Dec 18, 201312:43 PMPoint of View
The METROPOLIS Blog
Meet The Architecture Lobby
(page 2 of 2)
Courtesy Jim Bryant/Seattle Post-Intelligencer
SM: How might architects begin to improve their working conditions? Does the onus fall on interns/employees or on employers, or both?
AL: It falls on both. Many of us who teach have heard our graduating students say, “I’m willing to work for little because I know the firm I’ll be working for is making very little.” That chain needs to be broken from both ends. The first step, for the Architecture Lobby, is putting a mirror up to the profession so we can see ourselves for what we are. The first step for the profession—both owners and staff—is to refuse unfair compensation. Acting collectively would dispel the fear that when we say no to a client for unfair fees, another firm will step right in; that if we say no to wages that, when calculated hourly barely yield the minimum wage, someone else will take that job. But that collective mentality will take time to develop, especially given the AIA’s disseminated fears of being caught price-fixing. Everyone needs to start with their own consciousness as workers, not just architects.
SM: Are there workable solutions from the profession’s past that can serve as lessons? Or are overwork, unreasonable compensation, and unpaid labor constituent features of architectural practice?

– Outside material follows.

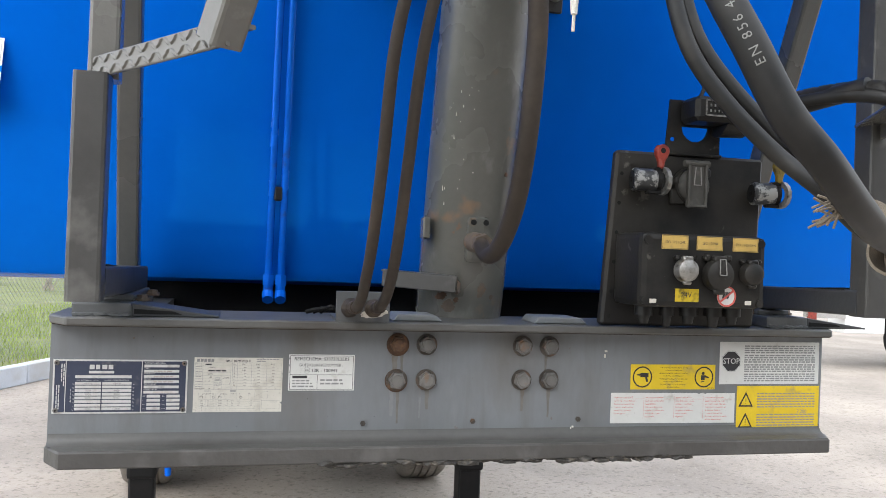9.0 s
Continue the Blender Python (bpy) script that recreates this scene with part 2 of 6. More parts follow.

AL: It is clear that the larger, more corporate the firm, the greater the use of HR policies that pay overtime, give benefits, etc. There tends to be a direct relationship between size/boutiqueness/design aspiration and quantity of best practices. At the same time, we need to remember that it isn’t just a question of compensation, but of control, autonomy, and recognition. Likewise, firms that recognize that managing the process of design is as essential and as creative as the design of the object offer instructive models of success. One thinks of the current achievements of BIG.
What is more interesting, though (and we have just begun to coordinate our knowledge here), is identifying alternate forms of compensation for firms. Can we be supported by venture capitalists like tech start-ups? Can we be traded on the stock exchange? Caudill, Rowlett, Scott (CRS), at one point the largest architectural firm in the country, was the first architectural corporation to appear, in 1971, on the US stock exchange. While their move to public ownership has been criticized as the beginning of the firm's decline—as it changed from “one ambitious but still service-oriented [and] imbued with humansitic ethos” to one that was merely profit oriented—the structure of public ownership itself may not be to blame, as many tech companies today demonstrate.
Equally noteworthy for contemporary practice is CRS’s “marketing through research,” which preceded the public offering and is linked to it by the desire to escape a merely client-driven reputation. Presenting the work of the firm as research and not merely as design solved the paradox of needing to impress both clients (marketing) and peers (research). [Current examples of firms that are publicly held corporations include AECOM and URS (formerly United Research Services).]
SM: So far, we’ve addressed the issue from within the industry itself. Pulling back, however, reveals how architectural work is repeatedly valued less than other, comparable work within the creative and knowledge industries. Why is this so, and how can architects collectively work to shift this bias?
AL: One answer is that architecture has fallen between the cracks of art and profession, getting the worst of both. We neither organize our compensation in the manner of other professions nor leverage our creativity like tech industries or artists selling at major galleries. Part of this is the perception the public has of architecture: on the one hand, everyone feels qualified to judge special distribution, there being no mystique about what we do; on the other, our expertise seems only to bring added expense and hubristic, aesthetic strutting. Another part is our own inability to quantify our value, either in terms of cultural gain or in terms of environmental sustainability. Collectively, we can start tracking how; over the long term, we save rather than spend our clients’ money and be willing to share this information with each other.
SM: You have said that the media is partly to blame for the current state of things. How, again, can architects shift the spotlight from flashy building form to the creative makers behind these projects?
AL: 1. We can refuse to do monographs, interviews, or profiles that talk solely about our buildings and not the R&D, intelligence and collaborations that led to them. We can make sure that the media profiles architecturally-trained people who work in government and/or non-profits. (One couldn’t help but notice that the majority of women who are leaving with Bloomberg for his new “Cities Initiative” have architectural backgrounds.)
2. We can pester those who write articles about community board workshops without mentioning the architects who are organizing those discussions and designing the outcome. (They generally mention the agency that sponsors the proposal but not the architects who take on the work.)
3. We can put better models of success before our students so that they are interested in more than formal virtuosity. We can encourage articles about how buildings have faired 10 years after their completion so that the public knows we care about things beyond the photo-op.